Juste un petit exemple : En 2014, au Guide de l’auto, nous voulions engager un journaliste. Il y avait évidemment une foule de candidats, tous plus méritants les uns que les autres, mais un jeune homme, Frédérick Boucher-Gaulin, est ressorti du lot. Valet dans un stationnement de Montréal, il s’amusait à faire des 0-30 km/h avec les voitures des clients et en parlait ensuite sur son blogue. Ce (très) modeste blogue nous prouvait que le gars était un fan fini de chars mais il démontrait aussi qu’il avait le sens de la communication et qu’il était suffisamment sérieux pour tenir à bout de bras une publication à moyen ou long terme.
Il faut savoir se démarquer. Je n’ai pas été associé au Guide de l’auto pour mes connaissances de l’automobile. Une foule de gens en connaissent davantage que moi sur le sujet. Ce qui m’a démarqué des autres, c’est surtout la qualité de mon écriture, souvent teintée d’humour.

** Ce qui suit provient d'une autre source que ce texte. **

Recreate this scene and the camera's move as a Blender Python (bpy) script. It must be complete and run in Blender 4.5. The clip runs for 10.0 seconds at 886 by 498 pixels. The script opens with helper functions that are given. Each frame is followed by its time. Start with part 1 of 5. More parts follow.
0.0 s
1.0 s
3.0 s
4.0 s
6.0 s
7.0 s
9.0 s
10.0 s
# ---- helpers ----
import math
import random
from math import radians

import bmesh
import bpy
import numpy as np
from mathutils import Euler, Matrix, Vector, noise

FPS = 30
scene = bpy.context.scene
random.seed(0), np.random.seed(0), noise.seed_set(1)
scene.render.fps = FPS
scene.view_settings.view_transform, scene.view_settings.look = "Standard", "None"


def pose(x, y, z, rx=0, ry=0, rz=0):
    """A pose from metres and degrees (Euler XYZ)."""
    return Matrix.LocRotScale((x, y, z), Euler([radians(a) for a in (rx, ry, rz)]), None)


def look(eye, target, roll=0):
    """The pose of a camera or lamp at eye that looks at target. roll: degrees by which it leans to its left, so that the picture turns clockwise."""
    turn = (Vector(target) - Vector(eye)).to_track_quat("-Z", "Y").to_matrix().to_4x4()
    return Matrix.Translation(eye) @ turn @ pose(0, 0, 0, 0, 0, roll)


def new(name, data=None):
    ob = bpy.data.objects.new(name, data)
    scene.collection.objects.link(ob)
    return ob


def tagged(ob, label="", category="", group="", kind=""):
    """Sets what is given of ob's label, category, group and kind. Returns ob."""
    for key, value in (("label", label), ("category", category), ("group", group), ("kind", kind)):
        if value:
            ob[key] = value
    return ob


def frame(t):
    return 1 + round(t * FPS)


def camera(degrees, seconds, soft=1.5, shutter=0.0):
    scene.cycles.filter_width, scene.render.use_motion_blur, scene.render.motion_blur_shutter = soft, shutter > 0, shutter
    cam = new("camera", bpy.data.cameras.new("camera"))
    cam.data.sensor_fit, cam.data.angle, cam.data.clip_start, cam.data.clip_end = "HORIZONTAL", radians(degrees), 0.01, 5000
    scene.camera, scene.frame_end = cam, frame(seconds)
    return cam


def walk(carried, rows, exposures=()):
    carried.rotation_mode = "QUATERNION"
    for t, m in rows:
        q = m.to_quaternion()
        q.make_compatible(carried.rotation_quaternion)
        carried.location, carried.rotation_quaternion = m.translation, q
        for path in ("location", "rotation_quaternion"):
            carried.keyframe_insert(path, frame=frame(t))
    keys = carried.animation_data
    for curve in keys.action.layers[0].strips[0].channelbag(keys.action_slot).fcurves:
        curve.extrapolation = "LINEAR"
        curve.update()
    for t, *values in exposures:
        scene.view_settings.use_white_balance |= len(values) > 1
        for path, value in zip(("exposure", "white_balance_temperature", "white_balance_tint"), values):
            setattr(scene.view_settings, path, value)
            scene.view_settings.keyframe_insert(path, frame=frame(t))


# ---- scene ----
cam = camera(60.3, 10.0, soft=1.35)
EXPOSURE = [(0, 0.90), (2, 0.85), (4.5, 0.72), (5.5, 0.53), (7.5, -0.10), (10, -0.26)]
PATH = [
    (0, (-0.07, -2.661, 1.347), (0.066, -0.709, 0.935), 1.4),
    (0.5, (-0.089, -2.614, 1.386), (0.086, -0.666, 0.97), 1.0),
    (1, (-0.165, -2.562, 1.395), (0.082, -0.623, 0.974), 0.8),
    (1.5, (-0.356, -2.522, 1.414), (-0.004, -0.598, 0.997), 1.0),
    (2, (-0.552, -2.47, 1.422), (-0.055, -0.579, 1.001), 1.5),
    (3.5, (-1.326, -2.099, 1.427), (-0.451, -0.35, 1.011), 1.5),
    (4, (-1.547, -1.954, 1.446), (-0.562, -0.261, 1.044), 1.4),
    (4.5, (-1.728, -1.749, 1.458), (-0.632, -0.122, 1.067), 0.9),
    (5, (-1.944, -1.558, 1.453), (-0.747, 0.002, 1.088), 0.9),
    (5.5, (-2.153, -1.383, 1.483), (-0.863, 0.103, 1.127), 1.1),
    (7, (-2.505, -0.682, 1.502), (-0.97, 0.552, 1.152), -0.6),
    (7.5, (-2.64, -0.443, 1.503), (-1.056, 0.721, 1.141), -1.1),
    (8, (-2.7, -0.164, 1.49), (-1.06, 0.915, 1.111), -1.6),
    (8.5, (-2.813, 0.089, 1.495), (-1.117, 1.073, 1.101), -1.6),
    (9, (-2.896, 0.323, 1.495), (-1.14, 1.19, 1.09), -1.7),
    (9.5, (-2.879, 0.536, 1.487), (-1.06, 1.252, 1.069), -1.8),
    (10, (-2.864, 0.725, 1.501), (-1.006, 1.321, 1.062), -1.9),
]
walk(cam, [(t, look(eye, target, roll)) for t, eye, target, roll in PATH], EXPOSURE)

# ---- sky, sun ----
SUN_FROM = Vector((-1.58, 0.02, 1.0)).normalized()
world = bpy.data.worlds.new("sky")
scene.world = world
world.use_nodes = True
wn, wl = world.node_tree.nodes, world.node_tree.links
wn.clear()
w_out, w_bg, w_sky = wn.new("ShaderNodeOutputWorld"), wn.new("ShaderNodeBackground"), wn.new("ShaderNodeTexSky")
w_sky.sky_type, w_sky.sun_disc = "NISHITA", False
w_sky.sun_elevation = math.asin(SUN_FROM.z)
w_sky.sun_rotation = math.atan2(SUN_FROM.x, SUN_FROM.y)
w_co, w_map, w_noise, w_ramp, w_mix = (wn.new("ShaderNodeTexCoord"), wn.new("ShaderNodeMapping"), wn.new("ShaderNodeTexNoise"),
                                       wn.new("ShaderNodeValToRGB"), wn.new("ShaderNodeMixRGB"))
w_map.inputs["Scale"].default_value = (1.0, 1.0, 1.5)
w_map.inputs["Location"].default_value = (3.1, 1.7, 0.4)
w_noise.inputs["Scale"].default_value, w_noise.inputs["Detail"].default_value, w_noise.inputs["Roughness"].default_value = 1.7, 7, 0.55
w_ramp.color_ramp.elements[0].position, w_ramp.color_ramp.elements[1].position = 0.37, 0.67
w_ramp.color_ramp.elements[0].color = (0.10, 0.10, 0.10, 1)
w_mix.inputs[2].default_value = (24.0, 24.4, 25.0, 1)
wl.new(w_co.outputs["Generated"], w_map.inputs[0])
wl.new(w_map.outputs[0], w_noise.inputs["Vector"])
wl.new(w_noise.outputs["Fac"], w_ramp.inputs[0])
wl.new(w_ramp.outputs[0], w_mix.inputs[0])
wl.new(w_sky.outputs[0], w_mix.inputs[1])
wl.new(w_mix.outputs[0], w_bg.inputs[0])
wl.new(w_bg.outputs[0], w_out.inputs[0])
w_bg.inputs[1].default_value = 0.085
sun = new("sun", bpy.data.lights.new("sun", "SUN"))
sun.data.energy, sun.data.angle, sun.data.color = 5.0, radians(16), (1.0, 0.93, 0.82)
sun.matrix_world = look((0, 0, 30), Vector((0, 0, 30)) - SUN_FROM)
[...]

Bien entendu, il importe que votre niveau de français, écrit et parlé, soit très relevé et que vous pouvez aligner quelques mots devant une caméra sans avoir l’air idiot (ce que j’ai souvent eu l’air, remarquez…).

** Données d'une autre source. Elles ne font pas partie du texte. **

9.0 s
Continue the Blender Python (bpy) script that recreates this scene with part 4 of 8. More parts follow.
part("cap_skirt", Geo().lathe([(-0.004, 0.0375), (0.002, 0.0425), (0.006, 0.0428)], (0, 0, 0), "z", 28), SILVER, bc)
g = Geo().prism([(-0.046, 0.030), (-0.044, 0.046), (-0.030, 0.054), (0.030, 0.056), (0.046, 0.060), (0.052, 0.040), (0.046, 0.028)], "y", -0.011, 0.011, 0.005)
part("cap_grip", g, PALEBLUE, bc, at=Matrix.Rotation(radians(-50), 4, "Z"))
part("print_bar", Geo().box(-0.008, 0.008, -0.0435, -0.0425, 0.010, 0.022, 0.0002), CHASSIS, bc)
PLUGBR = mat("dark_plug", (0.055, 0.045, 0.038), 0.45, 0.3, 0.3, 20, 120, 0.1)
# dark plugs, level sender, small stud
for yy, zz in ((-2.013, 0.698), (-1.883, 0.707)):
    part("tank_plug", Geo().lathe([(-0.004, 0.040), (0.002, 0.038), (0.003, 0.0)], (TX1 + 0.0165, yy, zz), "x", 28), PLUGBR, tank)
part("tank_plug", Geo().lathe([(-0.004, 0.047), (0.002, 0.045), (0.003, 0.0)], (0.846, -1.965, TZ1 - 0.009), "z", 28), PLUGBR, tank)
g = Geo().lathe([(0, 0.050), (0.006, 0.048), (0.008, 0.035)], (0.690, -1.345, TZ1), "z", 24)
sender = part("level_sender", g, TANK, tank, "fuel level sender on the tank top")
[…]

En passant, j’ai toujours trouvé que le titre de journaliste était plutôt galvaudé, dans la plupart des cas on devrait parler de chroniqueur automobile, ce que j’ai été bien plus que journaliste!
Avant de terminer, sachez que le métier de journaliste automobile n’est pas toujours aussi rose qu’il en a l’air. Les heures sont innombrables, la paye ne suit généralement pas la quantité d’heures investies, les événements de presse sont souvent éreintants et les Ferrari et Lamborghini sont pas mal plus rares que les Hyundai et les Toyota. Ceux qui veulent pratiquer le métier uniquement pour les belles voitures risquent d’être amèrement déçus. Pour réussir dans ce métier, il faut, non pas aimer, mais adorer l’Automobile, avec un grand A et savoir communiquer cet amour.
Jacques Duval, lui, adorait l’Automobile et la Communication.